Brain-damaged man ‘pressured by Met Police into wrongly confessing murder’, court told

Brain-damaged man ‘pressured by Met Police into wrongly confessing murder’, court told

An “easily manipulated” brain-damaged youth jailed for shooting dead a shopkeeper in a robbery in 1990 was pressured by Metropolitan Police detectives into falsely confessing to the murder, a court has been told.

In what some believe to be the longest-ever miscarriage of justice in British history, Oliver Campbell, now 53, was found guilty during a trial in 1991 of killing Baldev Hoondle during the raid by two people at a London off-licence.

On Wednesday, 33 years after he was convicted alongside co-defendant Eric Samuels, the Court of Appeal was told there was a “combination of facts so compelling that they prove Oliver can’t have been the gunman”.

Opening the case after spending more than 20 years fighting for it to be referred for appeal, Michael Birnbaum QC said there had been a “slowly building crescendo of concern that Oliver might have confessed falsely”.

Suspicion fell upon Campbell, nearly 20 at the time, after his distinctive black British Knights cap – which was worn by the gunman – was found in an alleyway near Hackney’s G and H store.

“The detectives were plainly convinced that since he was the owner of the hat, he must’ve been the shooter,” Mr Birnbaum told the court. “They were determined to get him to admit that.”

However, while the cap belonged to him, Campbell’s lawyers say it was stolen by the real gunman who wore it during the robbery at about 10.35pm on July 22, 1990.

During a police interview on December 1, 1990, after he had been arrested for murder, Campbell confessed by saying: “I, I like pulled the trigger by accident.”

But Mr Birnbaum said there was a “real possibility his admissions would be excluded” if the case was heard today because Campbell’s severe disabilities, sustained from a brain injury when he was eight months old, were not fully understood at the time.
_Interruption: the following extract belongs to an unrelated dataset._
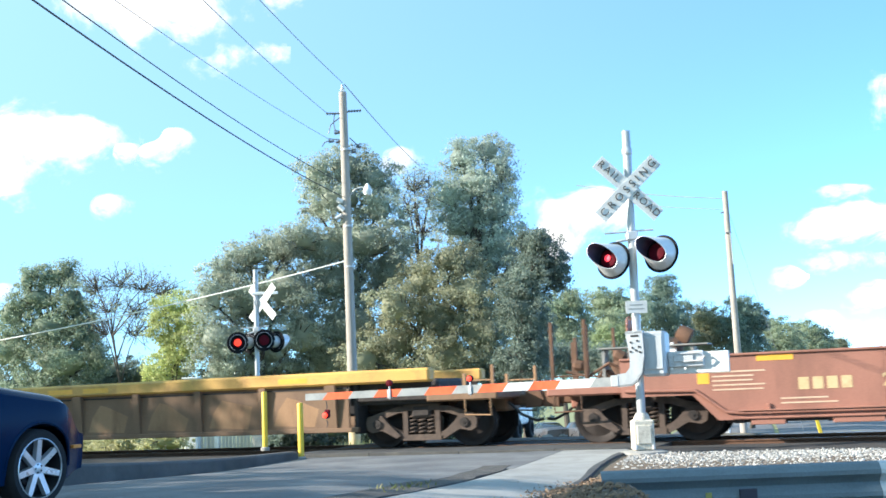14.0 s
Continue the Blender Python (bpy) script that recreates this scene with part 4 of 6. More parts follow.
def litter(name, label, n, seed, mat):
    """Dead leaves and bark chips lying on the mound."""
    rng = np.random.default_rng(seed)
    vs, fs = [], []
    for i in range(n):
        x, y = litter_place(rng)
        h = mound_height(x, y)
        c = Vector((x, y, ground_z(x, y) - 0.01 + h + rng.uniform(0, 0.03)))
        t = Vector(rng.normal(size=3))
        t.z *= 0.4
        t.normalize()
        b = t.orthogonal().normalized() * 0.4
        s = rng.uniform(0.012, 0.034)
        k = len(vs)
        vs += [tuple(c - t * s), tuple(c - b * s), tuple(c + t * s), tuple(c + b * s)]
        fs.append((k, k + 1, k + 2, k + 3))
    me = bpy.data.meshes.new(name)
    me.from_pydata(vs, [], fs)
    me.materials.append(mat)
    return tagged(new(name, me), label, "litter", kind="stuff")


LITTER = leafy("dead_leaves", (0.15, 0.09, 0.055), (0.22, 0.14, 0.085), (0.30, 0.20, 0.125), 0.1)
litter("leaf_litter", "brown dead leaves and bark on the soil", 7000, 6, LITTER)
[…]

They include difficulties in concentrating and processing information, as well as being suggestible – agreeing with whatever he thinks someone wants to hear.

Mr Birnbaum, who described Campbell as “easily manipulated”, told the court: “The consensus of experts now is that they agree … that Oliver decided from pressure from police that confessing to an accidental killing was the least bad option.”

The barrister also described the confession as “nonsense” because “the admissions he made were inconsistent with each other and in some cases absurd”.

For example, Campbell said he used the gun with one hand, then said he used the other. He also claimed to use a holster made of string under his left arm, even though he is left-handed.

Referring to his subsequent trial at the Old Bailey, at which Campbell was found guilty of murder and sentenced to life imprisonment, Mr Birnbaum said: “Oliver was simply unable to to do justice to himself.

“These days, special measures would be taken to ensure Oliver could follow the trial. None of that was available in 1991. 

“He was simply an immensely challenged young man. He was simply out of his depth.”

Mr Birnbaum also criticised the “weak identification” of Campbell, who spent 11 years in jail, at the scene by an eyewitness and said evidence from Samuels exonerating him of involvement was not presented to the jury at the time.

The hearing continues and is due to last for two days.